On Wednesday morning, a group of administrators convened by the Pennsylvania Association of School Business Officials gathered in the Capitol rotunda to ask for the completion of the budget. David Wytiaz, superintendent of the Aliquippa School District in Beaver County, said that as of May 1, the district would have less than $1,000 in its general fund checking account and be unable to meet payroll, obligations to vendors and a $1.1 million bond payment due June 1.

“As you can see, the present status is extremely fragile,” he said. ”We can no longer accept this stalemate to continue.”

The appropriations bill that will become law Monday will deliver more than $3 billion in additional money for the main K-12 education funding line, combining with the funding approved in December to total an increase of $150 million from the previous year.

Providers of human services also felt the effects of the long delay in the budget.
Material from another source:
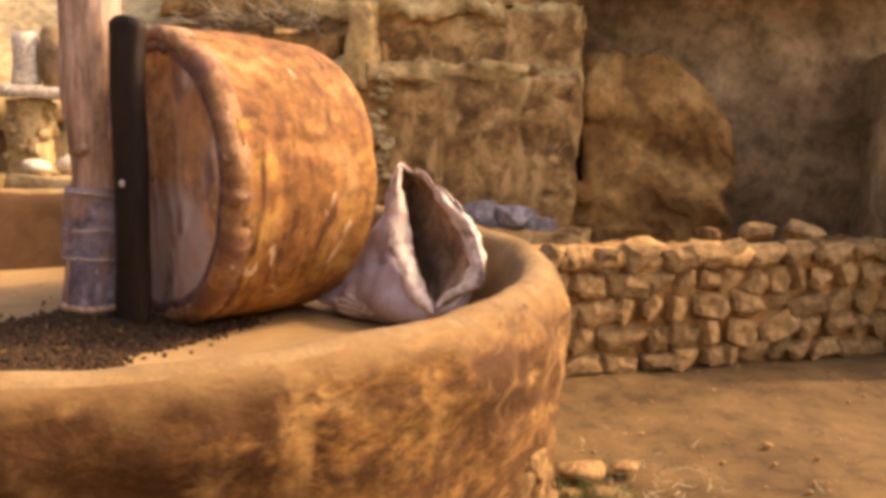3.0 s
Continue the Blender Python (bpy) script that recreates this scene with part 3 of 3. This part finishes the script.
def sack():
    n = 72
    z = Z0
    mouth = [(0.797, 0.859, z + 0.571), (0.865, 0.885, z + 0.578), (1.015, 0.75, z + 0.49), (1.15, 0.63, z + 0.40), (1.215, 0.46, z + 0.31), (1.20, 0.42, z + 0.215),
             (1.10, 0.44, z + 0.15), (1.03, 0.45, z + 0.10), (0.925, 0.51, z + 0.15), (0.855, 0.60, z + 0.25), (0.797, 0.71, z + 0.366)]
    belly = [(0.80, 1.06, z + 0.52), (0.90, 1.04, z + 0.48), (0.99, 0.83, z + 0.31), (1.08, 0.68, z + 0.22), (1.12, 0.56, z + 0.12), (1.09, 0.50, z + 0.05),
             (1.03, 0.45, z + 0.03), (0.96, 0.45, z + 0.03), (0.81, 0.52, z + 0.06), (0.70, 0.63, z + 0.11), (0.69, 0.76, z + 0.24)]
    foot = [(0.66, 1.04, z + 0.06), (0.79, 1.03, z + 0.06), (0.89, 0.92, z + 0.06), (0.93, 0.82, z + 0.06), (0.93, 0.74, z + 0.03), (0.90, 0.67, z + 0.01),
            (0.87, 0.67, z + 0.005), (0.78, 0.66, z + 0.005), (0.66, 0.68, z + 0.015), (0.535, 0.70, z + 0.06), (0.58, 0.84, z + 0.08)]
    A, B, C = loop(mouth, n), loop(belly, n), loop(foot, n)
    rings = []
    for s in np.linspace(0, 1, 26):
        ring = []
        for a, b, c in zip(A, B, C):
            p = a * (1 - s) ** 2 + 2 * b * s * (1 - s) + c * s * s
            p = p + noise.noise_vector(p * 9 + Vector((2, 2, 2))) * 0.026 + noise.noise_vector(Vector((p.x * 20, p.y * 20, p.z * 7))) * 0.017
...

Samantha Balbier, executive director of the Greater Pittsburgh Nonprofit Partnership, said Wednesday that nonprofits will be paying the debt service incurred because of the impasse for years, and that nonprofits are concerned the politics of the 2016 election year will cause another budget delay.

Legislative Democrats stood with Mr. Wolf throughout the months of the impasse, though when the General Assembly sent him the supplemental appropriations bill last week, 13 House Democrats joined the Republicans in voting yes. Mr. Costa and Mr. Dermody said that if Mr. Wolf had chosen to veto the appropriations bill, they believed Democrats would have stood with the governor to prevent an override vote from succeeding.